Decerto, a confusão nasceu com o Ghost World ter sido batizado de Mundo Cão por aqui. Fiquei com o fantasma e o Dog na cabeça.
Passada a surpresa/desapontamento inicial, eis que descubro uma jovem Scarlett Johansson num papel que mais parece a versão jovem e imatura da Charlotte de Encontros e Desencontros (certeza que a Sofia Coppola descobriu a moça aqui). Ei, tem também aquela menina do Beleza Americana, a Thora Birsch! E Steve Buscemi, o Mr. Pink. Ah, e é baseado em quadrinhos. Que a Time elegeu entre os 10 melhores de todos os tempos. E o roteiro foi indicado ao Oscar, veja só. Talvez tenhamos algo bom em mãos, afinal.
Tudo isso foi lá em 2003. Revi o filme agora, após ler a HQ. E descubro que tenho uma pequena pérola na minha coleção.
Pra começar, é bem diferente do material original, apesar de ter cenas cuspidas e escarradas da fonte. Ainda bem! Se fosse adaptação literal, o filme teria só uns 20 minutos. A estrutura de contos cede lugar a uma história bem desenvolvida. As situações da HQ continuam no filme, às vezes literais, às vezes alteradas na forma, mas não na essência.

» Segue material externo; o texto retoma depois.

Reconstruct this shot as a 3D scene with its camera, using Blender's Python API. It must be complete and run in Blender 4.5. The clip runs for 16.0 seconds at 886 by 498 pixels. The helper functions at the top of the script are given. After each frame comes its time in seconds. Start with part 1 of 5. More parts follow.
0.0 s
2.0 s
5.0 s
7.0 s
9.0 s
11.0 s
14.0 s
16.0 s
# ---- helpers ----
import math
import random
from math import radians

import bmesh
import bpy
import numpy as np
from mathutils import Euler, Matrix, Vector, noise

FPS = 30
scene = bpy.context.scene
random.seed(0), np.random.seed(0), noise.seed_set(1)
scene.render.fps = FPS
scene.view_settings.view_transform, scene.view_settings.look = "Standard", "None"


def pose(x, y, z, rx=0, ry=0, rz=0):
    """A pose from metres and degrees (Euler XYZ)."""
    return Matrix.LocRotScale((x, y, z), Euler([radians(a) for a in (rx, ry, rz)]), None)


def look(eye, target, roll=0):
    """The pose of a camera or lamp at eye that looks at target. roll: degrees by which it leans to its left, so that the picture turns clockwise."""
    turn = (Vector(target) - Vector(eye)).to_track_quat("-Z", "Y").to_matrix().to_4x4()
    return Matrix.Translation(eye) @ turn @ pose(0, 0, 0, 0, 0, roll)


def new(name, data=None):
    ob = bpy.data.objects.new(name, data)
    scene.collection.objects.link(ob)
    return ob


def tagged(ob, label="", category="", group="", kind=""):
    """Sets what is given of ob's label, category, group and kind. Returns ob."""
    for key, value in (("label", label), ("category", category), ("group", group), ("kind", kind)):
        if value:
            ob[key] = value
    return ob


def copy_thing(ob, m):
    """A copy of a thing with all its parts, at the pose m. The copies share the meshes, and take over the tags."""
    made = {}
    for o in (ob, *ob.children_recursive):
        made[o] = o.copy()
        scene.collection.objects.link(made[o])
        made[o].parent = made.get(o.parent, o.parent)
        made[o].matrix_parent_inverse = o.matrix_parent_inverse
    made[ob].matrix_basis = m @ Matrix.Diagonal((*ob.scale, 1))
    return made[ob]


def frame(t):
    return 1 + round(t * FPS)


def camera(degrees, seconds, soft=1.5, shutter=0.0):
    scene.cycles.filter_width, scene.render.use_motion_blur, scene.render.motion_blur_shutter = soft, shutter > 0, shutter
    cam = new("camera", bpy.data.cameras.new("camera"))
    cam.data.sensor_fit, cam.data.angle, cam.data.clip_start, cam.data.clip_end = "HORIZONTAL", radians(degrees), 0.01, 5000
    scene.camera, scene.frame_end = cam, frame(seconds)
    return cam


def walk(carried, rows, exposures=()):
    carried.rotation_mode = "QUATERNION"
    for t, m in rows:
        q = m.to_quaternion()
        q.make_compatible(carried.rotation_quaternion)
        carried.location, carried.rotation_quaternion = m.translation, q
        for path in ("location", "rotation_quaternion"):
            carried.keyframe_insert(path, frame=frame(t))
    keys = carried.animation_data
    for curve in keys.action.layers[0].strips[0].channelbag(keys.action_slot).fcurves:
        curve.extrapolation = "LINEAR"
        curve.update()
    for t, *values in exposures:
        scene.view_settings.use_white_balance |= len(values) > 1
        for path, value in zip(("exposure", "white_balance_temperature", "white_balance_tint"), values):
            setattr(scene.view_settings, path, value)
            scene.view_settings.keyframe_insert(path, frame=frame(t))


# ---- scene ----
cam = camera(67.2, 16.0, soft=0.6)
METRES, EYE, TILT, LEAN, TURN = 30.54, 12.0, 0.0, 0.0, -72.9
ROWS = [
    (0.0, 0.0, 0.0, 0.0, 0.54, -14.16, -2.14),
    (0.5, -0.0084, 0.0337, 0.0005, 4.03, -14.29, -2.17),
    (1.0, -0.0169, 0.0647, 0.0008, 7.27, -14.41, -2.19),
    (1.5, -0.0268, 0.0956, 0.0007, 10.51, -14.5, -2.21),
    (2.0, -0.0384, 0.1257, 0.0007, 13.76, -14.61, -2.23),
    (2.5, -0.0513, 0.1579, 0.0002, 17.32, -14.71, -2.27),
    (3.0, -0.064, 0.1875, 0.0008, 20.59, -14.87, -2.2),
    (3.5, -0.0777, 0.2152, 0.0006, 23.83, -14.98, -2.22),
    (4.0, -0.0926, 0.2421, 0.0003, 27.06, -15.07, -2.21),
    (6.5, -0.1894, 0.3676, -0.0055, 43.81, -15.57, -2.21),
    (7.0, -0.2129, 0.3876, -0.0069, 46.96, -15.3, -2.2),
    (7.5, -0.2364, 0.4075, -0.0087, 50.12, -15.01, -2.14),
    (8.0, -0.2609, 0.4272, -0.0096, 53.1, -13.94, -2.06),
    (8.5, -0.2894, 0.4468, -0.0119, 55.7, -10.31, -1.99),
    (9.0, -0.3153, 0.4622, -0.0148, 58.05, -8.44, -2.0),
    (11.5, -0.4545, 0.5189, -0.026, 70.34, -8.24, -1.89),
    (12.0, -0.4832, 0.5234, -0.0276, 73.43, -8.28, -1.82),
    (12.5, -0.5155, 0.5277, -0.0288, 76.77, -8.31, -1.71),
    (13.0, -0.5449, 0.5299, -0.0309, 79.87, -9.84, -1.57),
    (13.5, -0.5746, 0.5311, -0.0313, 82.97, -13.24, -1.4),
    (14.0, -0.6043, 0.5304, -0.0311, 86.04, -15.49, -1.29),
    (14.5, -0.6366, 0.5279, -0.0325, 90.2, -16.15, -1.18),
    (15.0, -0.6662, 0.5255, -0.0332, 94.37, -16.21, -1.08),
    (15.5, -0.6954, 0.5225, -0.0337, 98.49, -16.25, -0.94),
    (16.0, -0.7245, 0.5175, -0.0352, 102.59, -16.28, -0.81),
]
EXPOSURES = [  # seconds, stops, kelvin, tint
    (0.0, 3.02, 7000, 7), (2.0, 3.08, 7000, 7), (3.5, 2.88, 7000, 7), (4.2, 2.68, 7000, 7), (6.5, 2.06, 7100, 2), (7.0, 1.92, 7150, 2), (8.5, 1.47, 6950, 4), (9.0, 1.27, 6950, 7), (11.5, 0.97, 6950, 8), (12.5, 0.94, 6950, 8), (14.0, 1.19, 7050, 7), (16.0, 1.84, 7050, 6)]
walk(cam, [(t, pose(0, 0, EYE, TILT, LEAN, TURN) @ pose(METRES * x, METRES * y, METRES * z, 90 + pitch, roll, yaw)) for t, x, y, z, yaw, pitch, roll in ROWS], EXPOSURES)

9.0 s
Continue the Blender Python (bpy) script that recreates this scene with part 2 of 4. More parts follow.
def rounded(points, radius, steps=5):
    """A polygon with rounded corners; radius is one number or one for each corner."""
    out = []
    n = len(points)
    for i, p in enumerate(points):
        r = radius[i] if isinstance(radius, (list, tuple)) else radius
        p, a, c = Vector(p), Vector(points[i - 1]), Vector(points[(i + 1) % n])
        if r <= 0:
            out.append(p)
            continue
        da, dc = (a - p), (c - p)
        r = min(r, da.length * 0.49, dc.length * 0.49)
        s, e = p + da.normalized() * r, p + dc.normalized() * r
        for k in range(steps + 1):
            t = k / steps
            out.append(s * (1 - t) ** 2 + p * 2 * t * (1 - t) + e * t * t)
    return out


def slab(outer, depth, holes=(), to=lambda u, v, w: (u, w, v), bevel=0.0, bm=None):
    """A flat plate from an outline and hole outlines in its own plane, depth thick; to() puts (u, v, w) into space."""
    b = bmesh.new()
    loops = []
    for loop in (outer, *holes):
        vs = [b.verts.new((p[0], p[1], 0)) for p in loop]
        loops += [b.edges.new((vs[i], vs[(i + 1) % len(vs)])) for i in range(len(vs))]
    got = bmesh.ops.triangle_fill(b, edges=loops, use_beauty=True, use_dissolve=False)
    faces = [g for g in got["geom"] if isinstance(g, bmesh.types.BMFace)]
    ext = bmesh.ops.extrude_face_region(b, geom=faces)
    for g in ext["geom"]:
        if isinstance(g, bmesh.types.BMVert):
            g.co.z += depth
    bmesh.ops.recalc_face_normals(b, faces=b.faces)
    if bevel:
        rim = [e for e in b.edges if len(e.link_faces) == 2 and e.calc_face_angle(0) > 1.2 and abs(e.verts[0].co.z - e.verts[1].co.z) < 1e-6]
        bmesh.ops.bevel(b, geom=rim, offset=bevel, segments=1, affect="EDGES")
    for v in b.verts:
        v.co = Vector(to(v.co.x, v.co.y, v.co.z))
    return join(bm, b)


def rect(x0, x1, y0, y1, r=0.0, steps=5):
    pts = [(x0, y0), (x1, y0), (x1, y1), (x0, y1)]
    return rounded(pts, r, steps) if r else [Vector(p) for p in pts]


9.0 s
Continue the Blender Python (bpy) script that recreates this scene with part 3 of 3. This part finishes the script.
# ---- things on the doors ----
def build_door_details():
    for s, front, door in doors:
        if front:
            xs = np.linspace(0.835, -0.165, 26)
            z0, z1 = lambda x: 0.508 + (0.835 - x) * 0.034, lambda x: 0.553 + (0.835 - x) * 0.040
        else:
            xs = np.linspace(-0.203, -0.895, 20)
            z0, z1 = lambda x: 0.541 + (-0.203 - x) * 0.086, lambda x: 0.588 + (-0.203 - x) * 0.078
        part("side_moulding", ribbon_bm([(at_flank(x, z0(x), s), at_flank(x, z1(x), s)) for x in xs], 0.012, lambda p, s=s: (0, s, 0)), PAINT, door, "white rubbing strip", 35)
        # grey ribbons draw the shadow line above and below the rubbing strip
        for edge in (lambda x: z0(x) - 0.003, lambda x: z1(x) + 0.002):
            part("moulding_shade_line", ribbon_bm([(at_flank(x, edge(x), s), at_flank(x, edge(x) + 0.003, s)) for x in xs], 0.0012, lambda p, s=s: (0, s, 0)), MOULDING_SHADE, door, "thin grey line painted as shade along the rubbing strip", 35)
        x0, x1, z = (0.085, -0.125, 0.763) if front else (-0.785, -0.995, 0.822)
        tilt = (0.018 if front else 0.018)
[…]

Não sei se foi a mão do diretor ou se Clowes é muito criativo, mas o filme é bem mais leve em tom. As meninas impressas soam muita opressivas e oprimidas, aquele tipo de jovem que acha que tem cabeça de 80 anos. Já as garotas de carne e osso parecem mais vivas (haha), são mais sarristas do que rabugentas.
Todo o elenco está afiadíssimo, incluindo o monte de pontas de semi-famosos (entre eles, dois velhos conhecidos de Seinfeld: o Babu – que deixou de ser paquistanês pra virar grego – e o executivo da NBC Russell – aquele que dá sinal verde para o piloto de Jerry e George, se apaixona por Elaine e some do mapa antes de aprovar a série). Mas o show é comandado por Thora e Steve: carisma e talento que transbordam.
Ah! A trilha sonora é boa pacas: vai de Buzzcocks ao pop indiano dos anos 60, passando pelas raízes do blues (ou ragtime, como diria o Seymour, personagem de Buscemi no filme) e jazz.
Um caso raro de filme que é melhor que o livro.